The Power of Node Communities: Instant Information Sharing
Within a week, the Big Bird Node Community had exponentially grown. The power was in the node community as evidenced by major newspapers picking up the story and following with lead stories, articles, and opinion editorials about the response. Weekly magazines carried articles from many writers, and internet news sites like the Huffington Post weighed in on discussions. Gov. Romney’s Big Bird comment became one of the campaign’s pivotal points. Incredibly, the scale of a largely spontaneous reaction to a comment about a fictitious character was met with rapid return fire and incredulous astonishment! Mr. Romney and his campaign were forced to temper the outcry by attempting to explain his intent and redirect his comment over firing Big Bird.
The power of nodes and node communities is also evident in the influence of social media on customer service. In the past, individual cases were handled in a customer service complaint department. Supervisors handled tougher situations, but complaints rarely reached the attention of anyone above government middle management. News of mistreatment by a particular company hardly ever moved beyond an individual’s immediate social circle.

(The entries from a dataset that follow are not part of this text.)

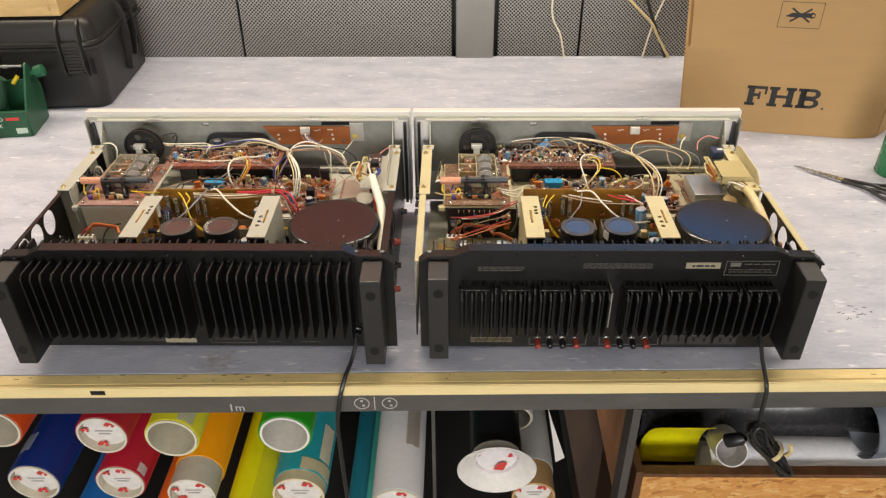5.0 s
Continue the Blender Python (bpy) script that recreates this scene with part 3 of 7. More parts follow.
def rear_panel(receiver_unit, tall):
    unit = new("back_assembly")
    bm = bmesh.new()
    plate(bm, REAR, [], 0.002, Matrix.Translation((0, 0.176, 0)) @ XZ)
    top = [p for p in REAR if p[1] > 0.15]
    for (xa, za), (xb, zb) in zip(top, top[1:]):  # the folded top flange
        fold = [(0.1845, 0), (0.1699, 0), (0.1694, -0.0005), (0.1694, -0.0034), (0.1738, -0.0034), (0.1738, -0.002), (0.1845, -0.002)]
        a = [bm.verts.new((xa, y, za + dz + 0.0006)) for y, dz in fold]
        b = [bm.verts.new((xb, y, zb + dz + 0.0006)) for y, dz in fold]
        bm.faces.new(a), bm.faces.new(b[::-1])
        for k in range(7):
            bm.faces.new((a[k], b[k], b[(k + 1) % 7], a[(k + 1) % 7]))
    panel = part("rear_panel", bm, BLACK_STEEL, unit, "black painted steel back panel")
    for x in (-0.225, 0.225):
        screw(panel, x, 0.1738, 0.1585, 0.0026, (0, -1, 0), BLACK_STEEL)
    for x in (-0.13, -0.03, 0.075, 0.15):
        screw(panel, x, 0.1738, 0.1635, 0.002, (0, -1, 0), BLACK_STEEL)
    for x in (-0.238, 0.205, 0.238):
        screw(panel, x, 0.1795, 0.1655, 0.002, (0, 0, 1), POST)
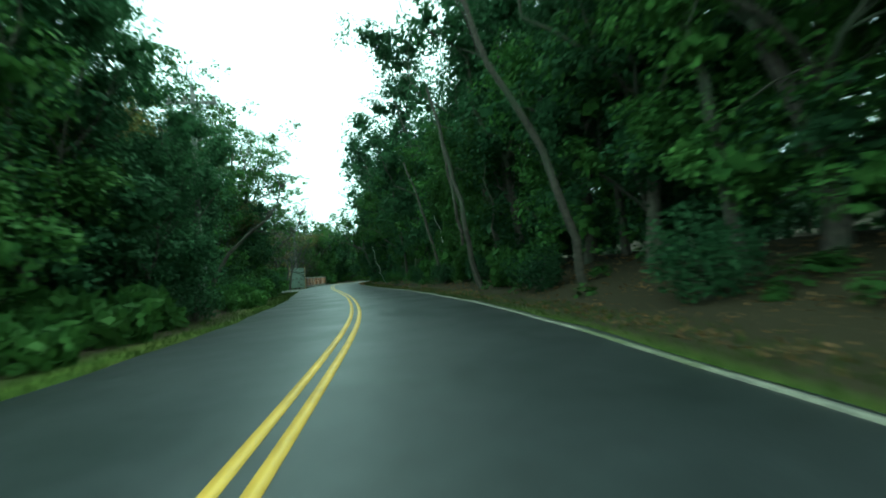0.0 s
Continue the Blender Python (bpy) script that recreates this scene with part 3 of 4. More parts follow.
hedge = Stand(
    tree("hedge_bush", 14, BARK, LEAF, "dense dark evergreen bush in a hedge behind the verge", category="bush", height=7.5, fork=1.2, radius=0.12, count=7000, leaf=0.19, clump=1.1, skirt=36, reach=3.4),
    tree("hedge_bush", 15, BARK, LEAF_MID, "dense green bush in a hedge behind the verge", category="bush", height=6.8, fork=1.0, radius=0.12, count=7000, leaf=0.19, clump=1.1, skirt=36, reach=3.4),
    tree("hedge_bush", 16, BARK, LEAF, "rounded dark evergreen bush behind the verge", category="bush", height=7.0, fork=1.2, radius=0.12, count=7000, leaf=0.19, clump=1.1, skirt=36, reach=3.6),
)
olive = Stand(
    tree("broadleaf_tree", 21, BARK_GREY, LEAF_OLIVE, "hillside tree with thinning olive-brown leaves", height=9.5, fork=3, radius=0.16, count=9000, leaf=0.13, clump=1.05, skirt=8, core=4),
    tree("broadleaf_tree", 22, BARK_GREY, LEAF_MID, "hillside tree with pale green leaves", height=9, fork=2.6, radius=0.15, count=9500, leaf=0.13, clump=1.05, skirt=16, core=5),
)
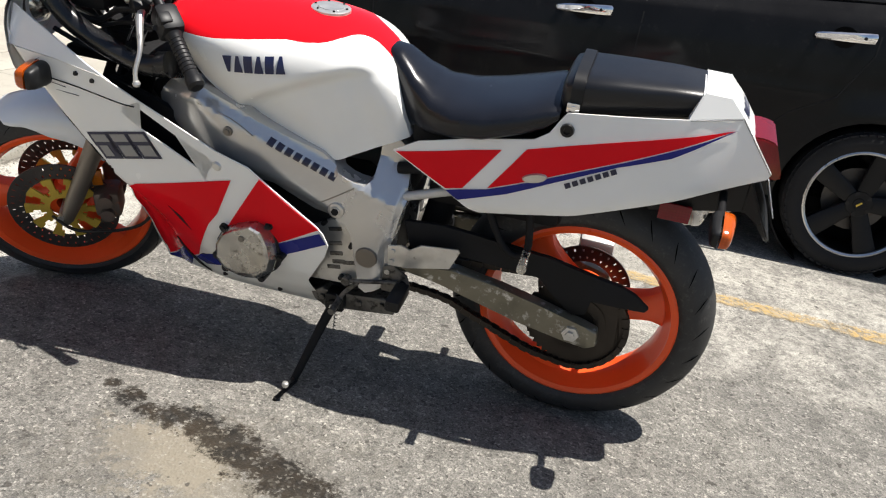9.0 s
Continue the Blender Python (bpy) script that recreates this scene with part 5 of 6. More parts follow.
for s in (-1, 1):
    for nm, poly in (("upper_panel", UPPER), ("panel_arm", ARM), ("lower_panel", LOWER)):
        bm = bmesh.new()
        shell(bm, poly, fair_side, 0.006 if nm == "upper_panel" else 0.012, 0.004, 0, s, 1)
        part(nm, bm, [WHITE, MATT], fairing, angle=50)
    for nm, mt, poly in (("red_panel", RED, RED1), ("red_panel", RED, RED2), ("blue_panel", BLUE, BLUE1), ("blue_panel", BLUE, BLUE2), ("blue_panel", BLUE, BLUE3)):
        bm = bmesh.new()
        shell(bm, poly, fair_side, 0.012, 0.001, 0.0024, s)
        part(nm, bm, mt, fairing)
    bm = bmesh.new()
    slab(bm, [(1.17, 0.75), (1.1, 0.58), (0.95, 0.545), (0.8, 0.57), (0.86, 0.63), (1.02, 0.7)], s * 0.15, s * 0.166, 0.003)
    part("inner_liner", bm, MATT, fairing, "black inner liner behind the slot")
    # inner wedge panel under the screen
    bm = bmesh.new()
    shell(bm, [(1.36, 0.9), (1.369, 0.814), (1.25, 0.802), (1.13, 0.782), (1.115, 0.775), (1.24, 0.84)], lambda x, z: fair_side(min(x, 1.34), 0.8) + 0.002 - 0.3 * max(0, z - 0.8), 0.03, 0.004, 0, s)
    part("inner_panel", bm, FENDER, fairing, angle=50)
    # front edge turned inwards
    bm = bmesh.new()
    for fe, mt in (([(1.41, 0.775), (1.325, 0.66), (1.24, 0.555), (1.155, 0.475)], WHITE), ([(1.155, 0.475), (1.132, 0.43), (1.116, 0.38), (1.113, 0.34), (1.12, 0.29), (1.13, 0.215), (1.134, 0.185)], MATT)):
        bm = bmesh.new()
        loft(bm, [[(x, s * fair_side(x, z), z), (x + 0.003, s * max(0.001, fair_side(x, z) - 0.006), z - 0.002), (x - 0.004, s * max(0.001, fair_side(x, z) - 0.018), z - 0.002)] for x, z in fe], False, False)
        part("front_lip", bm, mt, fairing, angle=60)
    bm = bmesh.new()
    shell(bm, [(1.046, 0.317), (1.036, 0.319), (1.008, 0.281), (0.958, 0.23), (0.962, 0.213), (1.006, 0.256)], fair_side, 0.012, 0.003, 0.0045, s)
    part("air_scoop", bm, MATT, fairing, "slim black scoop low on the panel")
    bm = bmesh.new()
    rows = []
    for k in range(13):
        q = VENT[0] + VENT_D * VENT_L * (0.02 + 0.95 * k / 12)
        w = Vector((VENT_D.y, -VENT_D.x)) * 0.008 * min(1, (12.4 - k) / 3)
        rows.append([(q.x, s * (fair_side(q.x, q.y) + 0.0012), q.y), (q.x + w.x, s * (fair_side(q.x + w.x, q.y + w.y) + 0.0012), q.y + w.y)])
    loft(bm, rows, False, False)
    part("vent_slit", bm, MATT, fairing, "black vent slit")
    # crease has no depth here: a matt black patch paints its shade
    bm = bmesh.new()
    shell(bm, [(1.006, 0.466), (0.985, 0.43), (0.955, 0.4), (0.975, 0.437)], fair_side, 0.015, 0.001, 0.0034, s)
    part("vent_notch", bm, MATT, fairing, "small crease in the red panel, its shade painted as a dark patch")
    bm = bmesh.new()
    tube(bm, [(x, s * (fair_side(x, z) + 0.0005), z) for x, z in ((1.37, 0.768), (1.3, 0.758), (1.2, 0.742), (1.1, 0.724), (1.06, 0.722))], 0.0016, 6, 3)
    part("seam", bm, MATT, fairing)
    # model mark as three plain outlined shapes
    for k in range(3):
        o = Vector((1.19 - k * 0.0505, 0.6305 + k * 0.0115))
        e1, e2 = Vector((-0.047, 0.0105)), Vector((-0.0405, -0.0615))

        def quad(u0, v0, u1, v1):
            return [o + e1 * u + e2 * v for u, v in ((u0, v0), (u1, v0), (u1, v1), (u0, v1))]
        bm = bmesh.new()
        shell(bm, [o + e1 * u + e2 * v for u, v in ((-0.06, 0.0), (1.04, 0.0), (1.04, 0.62), (0.8, 0.66), (1.04, 1.0), (0.02, 1.0), (0.02, 0.55), (-0.06, 0.5))], fair_side, 0.012, 0.0008, 0.0018, s)
        back = part("marking", bm, DECAL, fairing, "dark outlined model mark drawn as a plain shape")
        bm = bmesh.new()
        shell(bm, quad(0.07, 0.09, 0.9, 0.36), fair_side, 0.012, 0.0008, 0.0028, s)
        shell(bm, quad(0.16, 0.5, 0.62 if k == 0 else 0.9, 0.9), fair_side, 0.012, 0.0008, 0.0028, s)
        part("fill", bm, GREYDECAL, back, "grey fill drawn as plain shapes")
    # cracks and black scuffs in the paint round the indicator
    for x, z, ang, ln in ((1.312, 0.782, 150, 0.028), (1.318, 0.77, 172, 0.034), (1.315, 0.75, 195, 0.024), (1.322, 0.735, 215, 0.018), (1.35, 0.715, 185, 0.03), (1.23, 0.735, 8, 0.05), (1.2, 0.72, 4, 0.06)):
        d1 = Vector((math.cos(radians(ang)), math.sin(radians(ang))))
        n1 = Vector((-d1.y, d1.x)) * 0.0011
        q = Vector((x, z))
        bm = bmesh.new()
        shell(bm, [q - n1, q + n1, q - d1 * -ln * 0.6 + n1 * 0.7, q + d1 * ln, q + d1 * ln * 0.6 - n1 * 0.7], fair_side, 0.015, 0.0006, 0.0008, s)
        part("scuff", bm, DECAL, fairing, "thin black crack in the paint")
    for x, z, r in ((0.862, 0.616, 0.012), (1.19, 0.571, 0.009), (1.2, 0.775, 0.006), (1.16, 0.765, 0.006), (0.75, 0.24, 0.007), (0.9, 0.25, 0.007)):
        bm = bmesh.new()
        lathe(bm, [(0.0, 0.005), (r * 0.7, 0.005), (r, 0.001), (r, -0.003), (0.0, -0.003)], 14, False, "y", at=Matrix.Translation((x, s * fair_side(x, z), z)) @ Matrix.Diagonal((1, s, 1, 1)))
        part("bolt", bm, BLACK if r < 0.01 else ALU, fairing)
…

Today, the landscape is dramatically different. Gone are the days when disgruntled customers had minimal impact on sales, stock prices, or the overall perception of an institution. A post to Facebook or a 140-character complaint on Twitter can have a profound effect on a company’s bottom line performance, an organization’s funding, or an academic institution’s enrollment. For instance, a musician and United Airlines passenger named Dave Carroll once found that baggage handlers had destroyed his guitar during a flight. After the airline refused to replace the badly damaged instrument, Carroll penned a now infamous song—“United Breaks Guitars”—created a video, and posted it to peer-to-peer video sharing site YouTube. The video and song that skewered United’s customer service has since garnered over 12 million views; some claim it even had an impact on United’s stock prices.
Dave Carroll employed computer technology to disrupt and raise awareness of United Airlines’ customer service practice; regardless of whether or not it had a substantial effect on United’s bottom line, the impact of social technology to transfer information rapidly and influence formal structures and processes certainly reaches beyond the one encounter with a customer service representative. Computer technology is no longer just a tool; it is a social phenomenon that makes information readily accessible and more transparent. It makes reliable communication in real time possible. Anyone can take the lead.